Portloe (Porthlogh) is a small village in Cornwall on the Roseland Peninsula, in the civil parish of Veryan. Portloe harbours two full-time working fishing vessels, the Jasmine and Katy Lil, which fish for crab and lobster in Veryan and Gerrans Bay, and a fleet of smaller leisure boats in summer. Visitors are attracted to Portloe by its fishing, scenery, and walks.

Portloe lies within the Cornwall Area of Outstanding Natural Beauty (AONB). Almost a third of Cornwall has AONB designation, with the same status and protection as a National Park. The South West Coast Path passes through the village.

The name Portloe comes from the Cornish language words porth, meaning 'cove' or 'harbour', and logh, meaning 'lake' or 'inlet'.

==History==
The Royal National Lifeboat Institution (RNLI) stationed a lifeboat at Portloe in 1870 but it was withdrawn in 1887 without ever having performed a rescue.

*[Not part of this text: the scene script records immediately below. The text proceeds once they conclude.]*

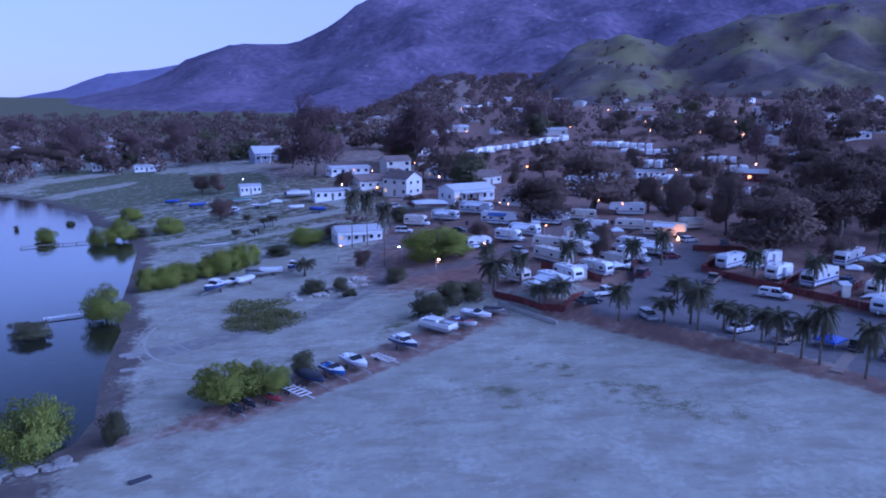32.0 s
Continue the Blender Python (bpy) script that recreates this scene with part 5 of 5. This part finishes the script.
# the town climbing to the hills
rng = np.random.default_rng(11)
taken = []
for k in range(170):
    a, r = radians(rng.uniform(-33, 42)), rng.uniform(345, 760)
    x, y = r * math.sin(a), r * math.cos(a)
    if any((x - p) ** 2 + (y - q) ** 2 < 380 for p, q in taken) or shore_dist(np.array([x]), np.array([y]))[0] < 30 or (-25 < x < 105 and 340 < y < 462) or (x < -60 and y < 425):
        continue
    taken.append((x, y))
    j = int(rng.integers(4))
    place(("far house", j), lambda: make_far_house(*FAR_HOUSES[j]), x, y, rng.uniform(-30, 30) + 90 * rng.integers(2))
for k in range(330):
    a, r = radians(rng.uniform(-42, 58)), 300 + 240 * rng.random()
    x, y = r * math.sin(a), r * math.cos(a)
    if any((x - p) ** 2 + (y - q) ** 2 < 90 for p, q in taken) or shore_dist(np.array([x]), np.array([y]))[0] < 12 or (-25 < x < 105 and 340 < y < 462) or (x < -60 and y < 425):
        continue
    kind = ("oak", "oak", "oak", "eucalyptus", "shrub", "palm", "cypress")[rng.integers(7)]
    h = rng.uniform(6, 15) if kind != "eucalyptus" else rng.uniform(14, 24)
    put(kind, x, y, far=True, h=h, w=h * {"oak": 1.1, "eucalyptus": 0.75, "shrub": 1.2, "palm": 0.35, "cypress": 0.3}[kind])

# awnings, tents and canopies
place("canopy_w", lambda: make_canopy(3.2, 3.2, 2.3, M_AWNING), 2.6, 161.6, -58)
place("canopy_w", None, 70.0, 181.5, 45, (1.3, 1.2, 1.1))
place("canopy_w", None, 75.0, 83.0, 10)
place("canopy_w", None, 46.0, 178.5, 45, (1, 1, 0.9))
place("canopy_w", None, -79.0, 283.0, 20, (1.2, 1, 1))
house(3, -98.0, 313.0, 30, (0.6, 0.9, 1.2))
place("canopy_w", None, -24.5, 262, 15, (3.2, 2.2, 1.1), label="wide white metal carport roof on posts")
place("tent", lambda: make_canopy(3.6, 3.2, 1.2, M_BLUETARP), 41.8, 134.2, 40, label="blue tarpaulin tent pitched beside the parked cars")

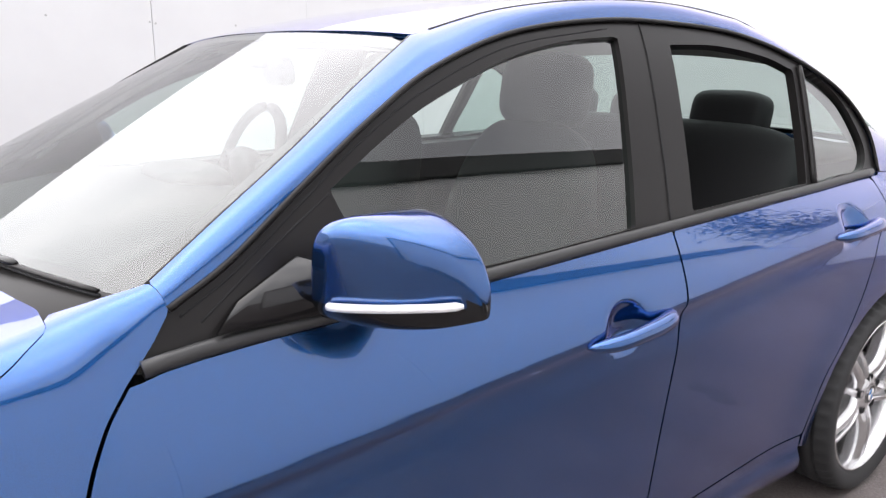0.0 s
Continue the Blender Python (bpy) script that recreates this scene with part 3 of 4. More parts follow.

It was kept at first in a boat house built at the end of the road above the beach. It proved difficult to move the boat across the beach so a new house was built in 1877 nearer the water. The first house was converted into a church; the second was a school for a while but has since become a private dwelling house.

Portloe, "the jewel of the Roseland Peninsula", was rated as among the "20 most beautiful villages in the UK and Ireland" by Condé Nast Traveler in 2020.

==Film locations==
Used as a location for the 1964 film Crooks in Cloisters, The Lugger Hotel can clearly be seen at the film's end.

It was also the location for the BBC comedy series Wild West, which starred Dawn French and Catherine Tate and the location where Irish Jam was filmed, starring Eddie Griffin.

Just to the south of the village is Broom Parc, a cliff-top villa overlooking the sea which was the main location for Channel 4's 1992 serialisation of Mary Wesley's The Camomile Lawn. It is owned by the National Trust. In 2012, About Time, the latest Richard Curtis production, was partly filmed there.